Une patate chaude entre les mains des autorités
Il faut noter que les différents régimes qui se sont succédés depuis le début de cette crise sécuritaire en 2012, à savoir le président Ibrahim Boubacar Keïta et le président de transition Bah N’Daw, ont tous décidé de poursuivre et d’appliquer les recommandations qui ont été formulées par la Conférence nationale d’entente en 2017, puis par le Dialogue national inclusif en 2019.

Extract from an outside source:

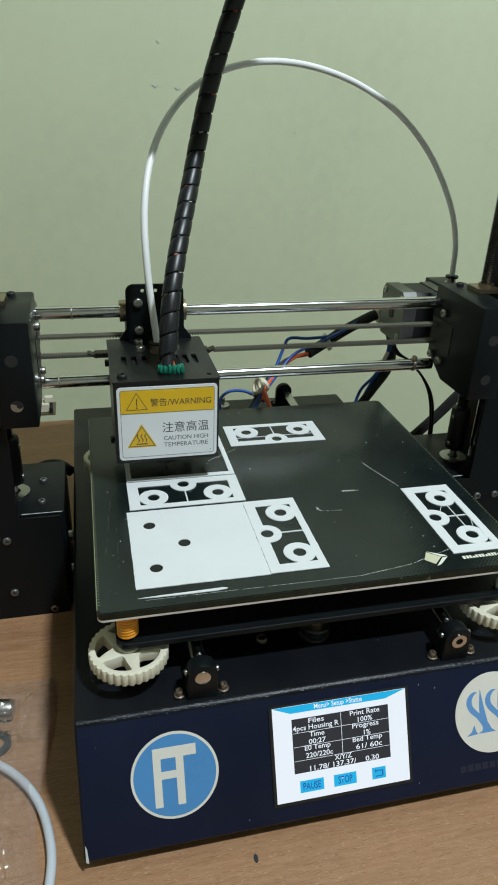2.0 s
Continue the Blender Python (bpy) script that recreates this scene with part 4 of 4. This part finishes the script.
wire([(0.1380, 0.1500, 0.1640), (0.1276, 0.1560, 0.1600), (0.1050, 0.1580, 0.1480), (0.0870, 0.1560, 0.1380), (0.0700, 0.1500, 0.1310)], 0.0044, RUBBER, "black sleeved cable bundle")
wire([(0.0700, 0.1500, 0.1310), (0.0560, 0.1450, 0.1295), (0.0400, 0.1350, 0.1220), (0.0270, 0.1200, 0.1150), (0.0220, 0.1080, 0.1090)], 0.0016, RED, "red bed lead")
wire([(0.0240, 0.1180, 0.1180), (0.0230, 0.1080, 0.1160), (0.0250, 0.0960, 0.1080), (0.0260, 0.0880, 0.1040)], 0.0016, RED)
wire([(0.0700, 0.1510, 0.1300), (0.0500, 0.1450, 0.1280), (0.0330, 0.1330, 0.1190), (0.0210, 0.1180, 0.1120), (0.0080, 0.1000, 0.1040)], 0.0016, DARK)
wire([(0.1150, 0.1560, 0.1560), (0.0930, 0.1540, 0.1450), (0.0700, 0.1500, 0.1440), (0.0520, 0.1460, 0.1460), (0.0460, 0.1420, 0.1390), (0.0360, 0.1320, 0.1230), (0.0230, 0.1180, 0.1120), (0.0080, 0.0960, 0.1040)], 0.0013, WIRE_BLUE, "blue lead")
wire([(0.1050, 0.1540, 0.1500), (0.0800, 0.1500, 0.1400), (0.0560, 0.1440, 0.1330), (0.0380, 0.1310, 0.1200), (0.0240, 0.1160, 0.1110), (0.0100, 0.0960, 0.1030)], 0.0013, WIRE_BLUE)
wire([(0.0180, 0.1140, 0.1110), (0.0080, 0.1160, 0.1150), (-0.0040, 0.1140, 0.1160), (-0.0120, 0.1080, 0.1120), (-0.0130, 0.1000, 0.1050)], 0.0012, WIRE_BLUE, "small blue loop")
wire([(0.1350, 0.1500, 0.1560), (0.1420, 0.1480, 0.1400), (0.1410, 0.1430, 0.1200), (0.1270, 0.1390, 0.1010), (0.1120, 0.1350, 0.0850), (0.0960, 0.1300, 0.0780)], 0.0038, RUBBER, "black sleeved cable to the base")
wire([(0.1400, 0.1460, 0.1420), (0.1370, 0.1440, 0.1250), (0.1270, 0.1400, 0.1120), (0.1150, 0.1380, 0.1000), (0.1080, 0.1350, 0.0800)], 0.0013, WIRE_BLUE, "blue lead")
wire([(0.1420, 0.1440, 0.1400), (0.1360, 0.1440, 0.1190), (0.1240, 0.1400, 0.1040), (0.1120, 0.1360, 0.0820)], 0.0012, WIRE_BLUE)
for k in (0.0, 0.0022):
    wire([(0.1246 + k, 0.1100, 0.1490), (0.1300 + k, 0.1100, 0.1420), (0.1418 + k, 0.1100, 0.1355 - k), (0.1572 + k, 0.1100, 0.1182 - k), (0.1660 + k, 0.1100, 0.0981), (0.1700 + k, 0.1100, 0.0697), (0.1700 + k, 0.1120, 0.0300)], 0.0010, DARK)
wire([(0.2150, 0.1250, 0.1080), (0.2041, 0.1300, 0.0948), (0.1930, 0.1350, 0.0770), (0.1813, 0.1400, 0.0597), (0.1650, 0.1450, 0.0400), (0.1400, 0.1500, 0.0200)], 0.0045, RUBBER, "black spiral cable behind the upright")
wire([(-0.1260, 0.1150, 0.0560), (-0.1350, 0.1130, 0.0640), (-0.1480, 0.1080, 0.0650), (-0.1650, 0.1050, 0.0500)], 0.0040, RUBBER, "black cable beside the base")


bm = B()
cyl(bm, (0.0020, 0.1720, 0.0660), (0.0020, 0.1720, 0.0800), 0.0070, 28, bevel=0.0006)
cyl(bm, (0.0020, 0.1720, 0.0800), (0.0020, 0.1720, 0.0860), 0.0030, 16)
part("belt_idler", bm, STEEL, printer, "steel belt idler at the rear", True)


def tie(at, axis, r):
    bm = B()
    m = Matrix.Translation(at) @ Vector(axis).to_track_quat("Z", "Y").to_matrix().to_4x4()
    prism(bm, [circle(0, 0, r + 0.0011, 18), circle(0, 0, r, 18)], -0.0013, 0.0013, m)
    tmp = B()
    box(tmp, r, r + 0.0040, -0.0018, 0.0018, -0.0019, 0.0019, 0.0003)
    merge(bm, tmp, m @ pose(0, 0, 0, 0, 0, -70))
    part("cable_tie", bm, NYLON, printer, "off-white cable tie", True)


tie((0.0880, 0.1560, 0.1390), (1, 0, 0.5), 0.0058)
tie((0.1300, 0.1560, 0.1610), (1, 0, 0.4), 0.0044)
bm = B()
tube(bm, [(0.1390, 0.1447, 0.1310), (0.1345, 0.1435, 0.1225), (0.1300, 0.1418, 0.1165)], 0.0017, 10)
part("wire_sleeve", bm, NYLON, printer, "yellowed sleeve round the blue leads", True)
tie((0.0235, 0.1170, 0.1190), (1, 0.6, 0.4), 0.0050)
tie((0.0190, 0.1130, 0.1200), (1, 0.3, -0.3), 0.0052)


# ---- the bag of spare parts on the table ----
def bag():
    bm = B()
    nx, ny = 80, 130
    grid = []
    for j in range(ny + 1):
        row = []
        for i in range(nx + 1):
            u, v = i / nx, j / ny
            x = -0.2350 + u * (0.0930 + 0.004 * math.sin(v * 9))
            y = -0.2300 + v * 0.1900
            edge = min(u, 1 - u, v, 1 - v)
            lift = min(1, edge * 7)
            h = 0.0012 + lift * (0.0075 + 0.006 * noise.noise((x * 45, y * 45, 3)) + 0.004 * noise.noise((x * 120, y * 120, 7)) + 0.0048 * abs(noise.noise((x * 150, y * 110, 9))) + 0.0030 * abs(noise.noise((x * 330, y * 260, 4))) + 0.0010 * noise.noise((x * 600, y * 500, 5)))
            row.append(bm.verts.new((x, y, max(0.0008, h) + 0.004 * lift)))
        grid.append(row)
    for j in range(ny):
        for i in range(nx):
            bm.faces.new((grid[j][i], grid[j][i + 1], grid[j + 1][i + 1], grid[j + 1][i]))
    film = solo("plastic_bag", bm, FILM, (-0.19, -0.135, 0), "crumpled clear plastic bag lying on the table", "bag", smooth=True)
    film.visible_shadow = False
    bm = B()
    tube(bm, [(-0.1950, -0.0900, 0.0035), (-0.1760, -0.0925, 0.0035), (-0.1600, -0.1030, 0.0035), (-0.1470, -0.1200, 0.0035), (-0.1400, -0.1400, 0.0035), (-0.1385, -0.1600, 0.0035),
              (-0.1440, -0.1860, 0.0035), (-0.1600, -0.2060, 0.0035), (-0.1900, -0.2160, 0.0035)], 0.0022, 14)
    solo("spare_tube", bm, MILKY, (-0.15, -0.14, 0), "coiled length of white tube inside the bag", "tube", smooth=True)
    bm = B()
    cyl(bm, (-0.1860, -0.0600, 0.0058), (-0.1615, -0.0640, 0.0058), 0.0056, 28, bevel=0.0006)
    cyl(bm, (-0.1630, -0.0638, 0.0058), (-0.1612, -0.0640, 0.0058), 0.0046, 28)
    solo("steel_bushing", bm, STEEL, (-0.174, -0.062, 0), "shiny steel bushing inside the bag", "metal part", smooth=True)
    bm = B()
    prism(bm, [circle(-0.1690, -0.0830, 0.0075, 24), circle(-0.1690, -0.0830, 0.0045, 24)], 0.0005, 0.0035)
    solo("rubber_ring", bm, RUBBER, (-0.169, -0.083, 0), "dark rubber ring inside the bag", "ring", smooth=True)


bag()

L’idée avait même pris chemin avec le premier gouvernement de la transition. Les autorités d’alors avaient décidé de confier cette lourde tâche au Haut conseil islamique pour engager les discussions entre l’État malien et les différents groupes djihadistes. Certains membres du Haut conseil islamique avaient même indiqué que les négociations seront menées avec les chefs du Groupe de soutien à l’islam et aux musulmans (JNIM), à l’échelle nationale, Al-Qaïda au Maghreb islamique (Aqmi) et tous les potentiels chefs djihadistes. Le ministre malien des Affaires religieuses et du Culte, Mamadou Koné, et plusieurs personnes contactées par les médias avaient soutenu que les négociations seront engagées avec tous les chefs terroristes. « L’écrasante majorité de la population malienne l’a demandé avant même la transition », avait déclaré l’ancien ministre des affaires de la transition. Pour lui, cette décision résultait des conclusions de la conférence d’entente nationale et du dialogue national inclusif tenus respectivement lorsque l’ancien Président Ibrahim Boubacar Keïta était à la tête du pays.
Mais, cette option de négocier avec les groupes armés terroristes bien qu’approuver par l’écrasante majorité des maliens a été classée dans les tiroirs par le régime d’IBK à cause de l’opposition de l’allié français. Aujourd’hui, Bamako en froid avec Paris va-t-il décider de s’affranchir en engageant à mettre en œuvre cette recommandation qui devrait encore ressortir dans les conclusions du dialogue inter maliens pour la paix et la réconciliation ? L’application de cette recommandation si elle venait d’être adoptée risque d’être une patate chaude entre les mains des autorités de la transition qui ont récemment acquis plusieurs moyens de combats importants pour éradiquer l’hydre du terrorisme au Mali.